**BRIEF**
Give the data below again exactly as it stands. Omit the pictures.

**DATASET SECTION**

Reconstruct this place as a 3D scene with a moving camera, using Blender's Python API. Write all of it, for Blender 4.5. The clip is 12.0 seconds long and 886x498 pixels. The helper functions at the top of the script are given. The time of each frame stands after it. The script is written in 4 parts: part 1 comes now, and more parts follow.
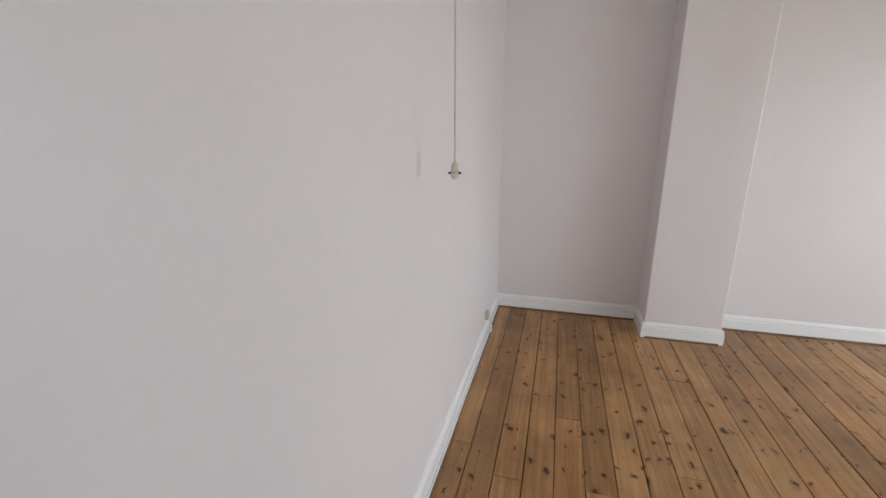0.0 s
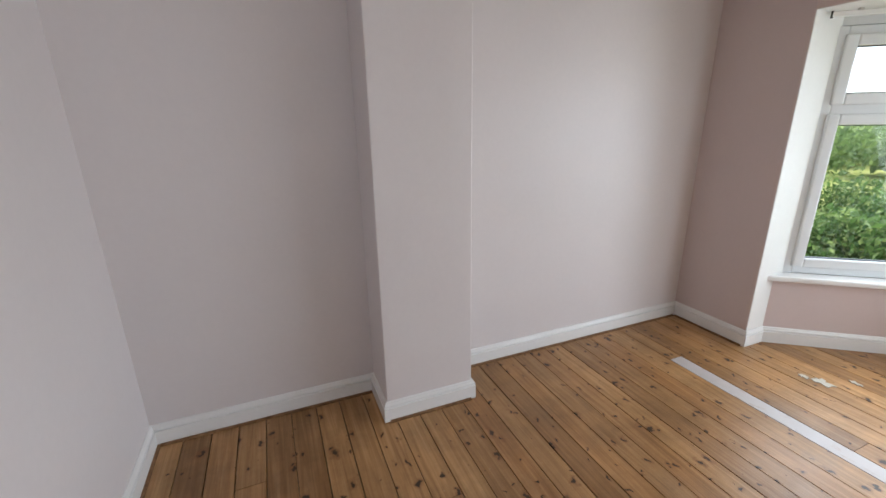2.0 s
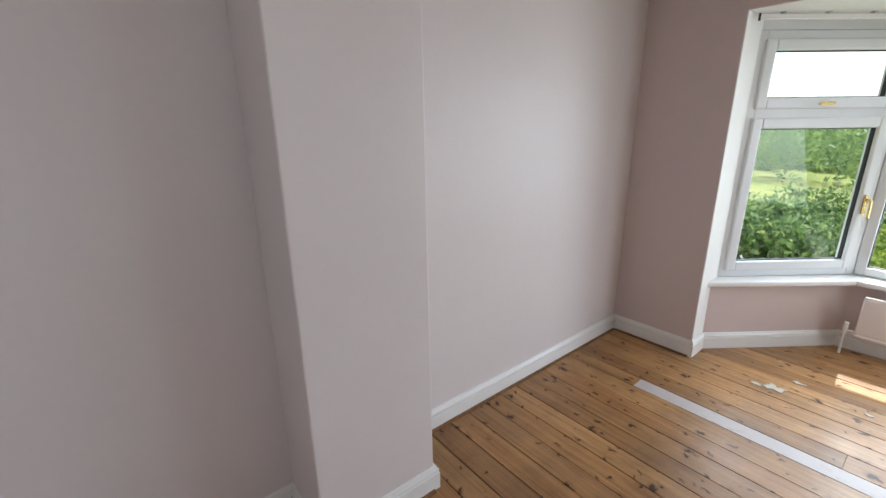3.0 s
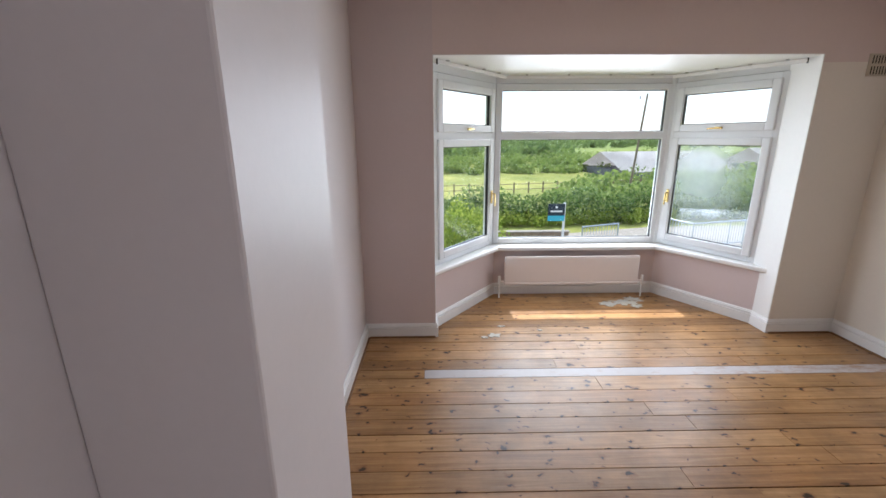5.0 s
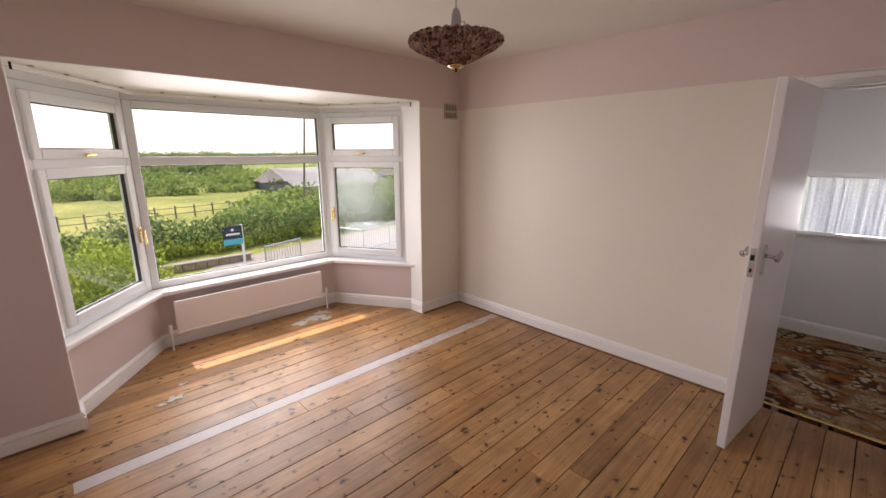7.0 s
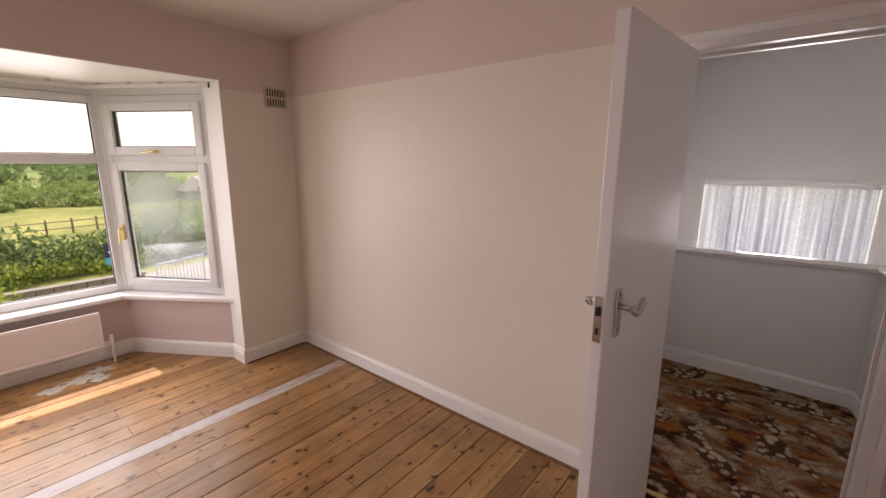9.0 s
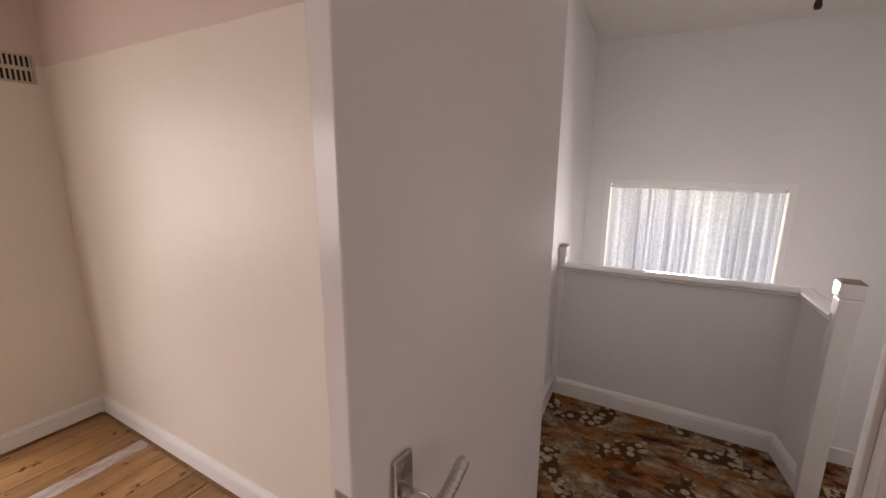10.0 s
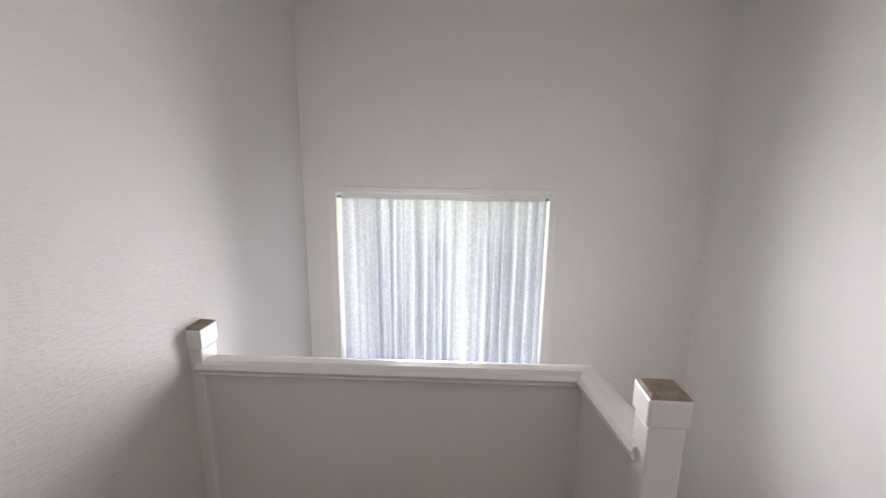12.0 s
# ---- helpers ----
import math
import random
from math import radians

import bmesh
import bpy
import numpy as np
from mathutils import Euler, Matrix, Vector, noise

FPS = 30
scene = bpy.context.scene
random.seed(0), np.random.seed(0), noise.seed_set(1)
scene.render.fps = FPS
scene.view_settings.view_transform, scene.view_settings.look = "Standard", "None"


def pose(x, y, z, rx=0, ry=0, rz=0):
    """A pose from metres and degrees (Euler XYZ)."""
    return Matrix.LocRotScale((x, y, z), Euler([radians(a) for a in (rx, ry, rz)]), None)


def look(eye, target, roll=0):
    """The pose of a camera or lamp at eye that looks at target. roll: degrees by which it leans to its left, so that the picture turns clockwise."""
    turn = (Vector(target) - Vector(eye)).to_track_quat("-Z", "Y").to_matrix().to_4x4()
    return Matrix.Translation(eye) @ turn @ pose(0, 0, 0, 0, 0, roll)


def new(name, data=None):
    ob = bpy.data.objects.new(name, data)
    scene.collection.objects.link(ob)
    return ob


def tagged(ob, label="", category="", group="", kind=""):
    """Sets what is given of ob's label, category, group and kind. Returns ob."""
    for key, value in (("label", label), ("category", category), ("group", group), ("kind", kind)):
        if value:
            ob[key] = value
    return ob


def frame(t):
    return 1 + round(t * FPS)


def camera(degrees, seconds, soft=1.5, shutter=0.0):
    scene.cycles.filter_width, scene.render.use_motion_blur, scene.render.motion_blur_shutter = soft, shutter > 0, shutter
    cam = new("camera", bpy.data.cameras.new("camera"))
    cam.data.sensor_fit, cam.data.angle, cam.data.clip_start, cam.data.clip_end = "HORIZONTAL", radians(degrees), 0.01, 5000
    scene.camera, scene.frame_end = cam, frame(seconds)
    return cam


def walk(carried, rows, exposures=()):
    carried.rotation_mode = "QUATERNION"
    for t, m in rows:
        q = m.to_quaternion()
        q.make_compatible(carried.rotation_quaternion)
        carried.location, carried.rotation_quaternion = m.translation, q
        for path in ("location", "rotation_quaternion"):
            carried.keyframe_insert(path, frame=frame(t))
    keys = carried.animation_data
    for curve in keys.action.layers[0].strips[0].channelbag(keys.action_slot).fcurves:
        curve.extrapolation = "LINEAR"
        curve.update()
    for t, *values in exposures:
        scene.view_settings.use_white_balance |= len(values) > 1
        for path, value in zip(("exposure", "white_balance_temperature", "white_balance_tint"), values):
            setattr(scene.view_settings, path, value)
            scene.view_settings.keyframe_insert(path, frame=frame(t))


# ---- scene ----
cam = camera(93.8, 12.0)
PATH = [
    (0, (-0.012, 0.01, 1.398), (-0.533, 1.866, 0.865), -0.3),
    (0.5, (0.019, 0.248, 1.425), (-0.045, 2.17, 0.878), 0.2),
    (1, (0.011, 0.545, 1.425), (0.298, 2.448, 0.879), -0.0),
    (1.5, (0.124, 0.827, 1.43), (0.63, 2.679, 0.869), -0.7),
    (2, (0.224, 1.207, 1.474), (0.951, 2.976, 0.889), -0.9),
    (2.5, (0.277, 1.561, 1.451), (1.238, 3.219, 0.878), -0.9),
    (4.5, (0.205, 2.569, 1.464), (2.062, 3.09, 0.934), -0.1),
    (5, (0.078, 2.717, 1.493), (2.009, 2.688, 0.976), -0.3),
    (5.5, (0.01, 2.721, 1.566), (1.847, 2.124, 1.047), -0.3),
    (6, (-0.002, 2.72, 1.559), (1.653, 1.711, 1.065), -0.1),
    (6.5, (0.016, 2.714, 1.567), (1.524, 1.487, 1.094), -0.2),
    (8.5, (0.12, 1.944, 1.531), (1.414, 0.477, 1.114), 0.2),
    (9, (0.053, 1.447, 1.498), (1.286, -0.074, 1.088), 0.3),
    (9.5, (0.084, 1.004, 1.484), (1.196, -0.609, 1.081), 0.4),
    (10, (0.102, 0.573, 1.521), (1.073, -1.124, 1.099), 0.4),
    (10.5, (0.102, 0.187, 1.558), (0.915, -1.586, 1.115), 0.2),
    (11, (0.076, -0.207, 1.527), (0.742, -2.041, 1.091), 0.3),
    (11.5, (-0.005, -0.578, 1.497), (0.462, -2.478, 1.08), 0.5),
    (12, (-0.133, -0.856, 1.502), (0.008, -2.81, 1.098), 0.7),
]
EXPOSURES = [  # seconds, stops, kelvin, tint
    (0.0, 1.0, 6000, 8), (1.5, 0.84, 5950, 9), (2.5, 0.76, 5950, 10), (4.5, 0.6, 5650, 10), (5.0, 0.58, 5900, 14), (5.6, 0.55, 5700, 11),
    (6.0, 0.5, 6100, 17), (6.5, 0.48, 6650, 23), (8.5, 0.4, 7200, 29), (9.5, 0.47, 7350, 30), (10.0, 0.65, 7350, 28), (11.0, 0.82, 6700, 21), (12.0, 0.76, 6800, 20),
]
walk(cam, [(t, look(eye, target, roll)) for t, eye, target, roll in PATH], EXPOSURES)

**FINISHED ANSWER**
Reconstruct this place as a 3D scene with a moving camera, using Blender's Python API. Write all of it, for Blender 4.5. The clip is 12.0 seconds long and 886x498 pixels. The helper functions at the top of the script are given. The time of each frame stands after it. The script is written in 4 parts: part 1 comes now, and more parts follow.
0.0 s
2.0 s
3.0 s
5.0 s
7.0 s
9.0 s
10.0 s
12.0 s
# ---- helpers ----
import math
import random
from math import radians

import bmesh
import bpy
import numpy as np
from mathutils import Euler, Matrix, Vector, noise

FPS = 30
scene = bpy.context.scene
random.seed(0), np.random.seed(0), noise.seed_set(1)
scene.render.fps = FPS
scene.view_settings.view_transform, scene.view_settings.look = "Standard", "None"


def pose(x, y, z, rx=0, ry=0, rz=0):
    """A pose from metres and degrees (Euler XYZ)."""
    return Matrix.LocRotScale((x, y, z), Euler([radians(a) for a in (rx, ry, rz)]), None)


def look(eye, target, roll=0):
    """The pose of a camera or lamp at eye that looks at target. roll: degrees by which it leans to its left, so that the picture turns clockwise."""
    turn = (Vector(target) - Vector(eye)).to_track_quat("-Z", "Y").to_matrix().to_4x4()
    return Matrix.Translation(eye) @ turn @ pose(0, 0, 0, 0, 0, roll)


def new(name, data=None):
    ob = bpy.data.objects.new(name, data)
    scene.collection.objects.link(ob)
    return ob


def tagged(ob, label="", category="", group="", kind=""):
    """Sets what is given of ob's label, category, group and kind. Returns ob."""
    for key, value in (("label", label), ("category", category), ("group", group), ("kind", kind)):
        if value:
            ob[key] = value
    return ob


def frame(t):
    return 1 + round(t * FPS)


def camera(degrees, seconds, soft=1.5, shutter=0.0):
    scene.cycles.filter_width, scene.render.use_motion_blur, scene.render.motion_blur_shutter = soft, shutter > 0, shutter
    cam = new("camera", bpy.data.cameras.new("camera"))
    cam.data.sensor_fit, cam.data.angle, cam.data.clip_start, cam.data.clip_end = "HORIZONTAL", radians(degrees), 0.01, 5000
    scene.camera, scene.frame_end = cam, frame(seconds)
    return cam


def walk(carried, rows, exposures=()):
    carried.rotation_mode = "QUATERNION"
    for t, m in rows:
        q = m.to_quaternion()
        q.make_compatible(carried.rotation_quaternion)
        carried.location, carried.rotation_quaternion = m.translation, q
        for path in ("location", "rotation_quaternion"):
            carried.keyframe_insert(path, frame=frame(t))
    keys = carried.animation_data
    for curve in keys.action.layers[0].strips[0].channelbag(keys.action_slot).fcurves:
        curve.extrapolation = "LINEAR"
        curve.update()
    for t, *values in exposures:
        scene.view_settings.use_white_balance |= len(values) > 1
        for path, value in zip(("exposure", "white_balance_temperature", "white_balance_tint"), values):
            setattr(scene.view_settings, path, value)
            scene.view_settings.keyframe_insert(path, frame=frame(t))


# ---- scene ----
cam = camera(93.8, 12.0)
PATH = [
    (0, (-0.012, 0.01, 1.398), (-0.533, 1.866, 0.865), -0.3),
    (0.5, (0.019, 0.248, 1.425), (-0.045, 2.17, 0.878), 0.2),
    (1, (0.011, 0.545, 1.425), (0.298, 2.448, 0.879), -0.0),
    (1.5, (0.124, 0.827, 1.43), (0.63, 2.679, 0.869), -0.7),
    (2, (0.224, 1.207, 1.474), (0.951, 2.976, 0.889), -0.9),
    (2.5, (0.277, 1.561, 1.451), (1.238, 3.219, 0.878), -0.9),
    (4.5, (0.205, 2.569, 1.464), (2.062, 3.09, 0.934), -0.1),
    (5, (0.078, 2.717, 1.493), (2.009, 2.688, 0.976), -0.3),
    (5.5, (0.01, 2.721, 1.566), (1.847, 2.124, 1.047), -0.3),
    (6, (-0.002, 2.72, 1.559), (1.653, 1.711, 1.065), -0.1),
    (6.5, (0.016, 2.714, 1.567), (1.524, 1.487, 1.094), -0.2),
    (8.5, (0.12, 1.944, 1.531), (1.414, 0.477, 1.114), 0.2),
    (9, (0.053, 1.447, 1.498), (1.286, -0.074, 1.088), 0.3),
    (9.5, (0.084, 1.004, 1.484), (1.196, -0.609, 1.081), 0.4),
    (10, (0.102, 0.573, 1.521), (1.073, -1.124, 1.099), 0.4),
    (10.5, (0.102, 0.187, 1.558), (0.915, -1.586, 1.115), 0.2),
    (11, (0.076, -0.207, 1.527), (0.742, -2.041, 1.091), 0.3),
    (11.5, (-0.005, -0.578, 1.497), (0.462, -2.478, 1.08), 0.5),
    (12, (-0.133, -0.856, 1.502), (0.008, -2.81, 1.098), 0.7),
]
EXPOSURES = [  # seconds, stops, kelvin, tint
    (0.0, 1.0, 6000, 8), (1.5, 0.84, 5950, 9), (2.5, 0.76, 5950, 10), (4.5, 0.6, 5650, 10), (5.0, 0.58, 5900, 14), (5.6, 0.55, 5700, 11),
    (6.0, 0.5, 6100, 17), (6.5, 0.48, 6650, 23), (8.5, 0.4, 7200, 29), (9.5, 0.47, 7350, 30), (10.0, 0.65, 7350, 28), (11.0, 0.82, 6700, 21), (12.0, 0.76, 6800, 20),
]
walk(cam, [(t, look(eye, target, roll)) for t, eye, target, roll in PATH], EXPOSURES)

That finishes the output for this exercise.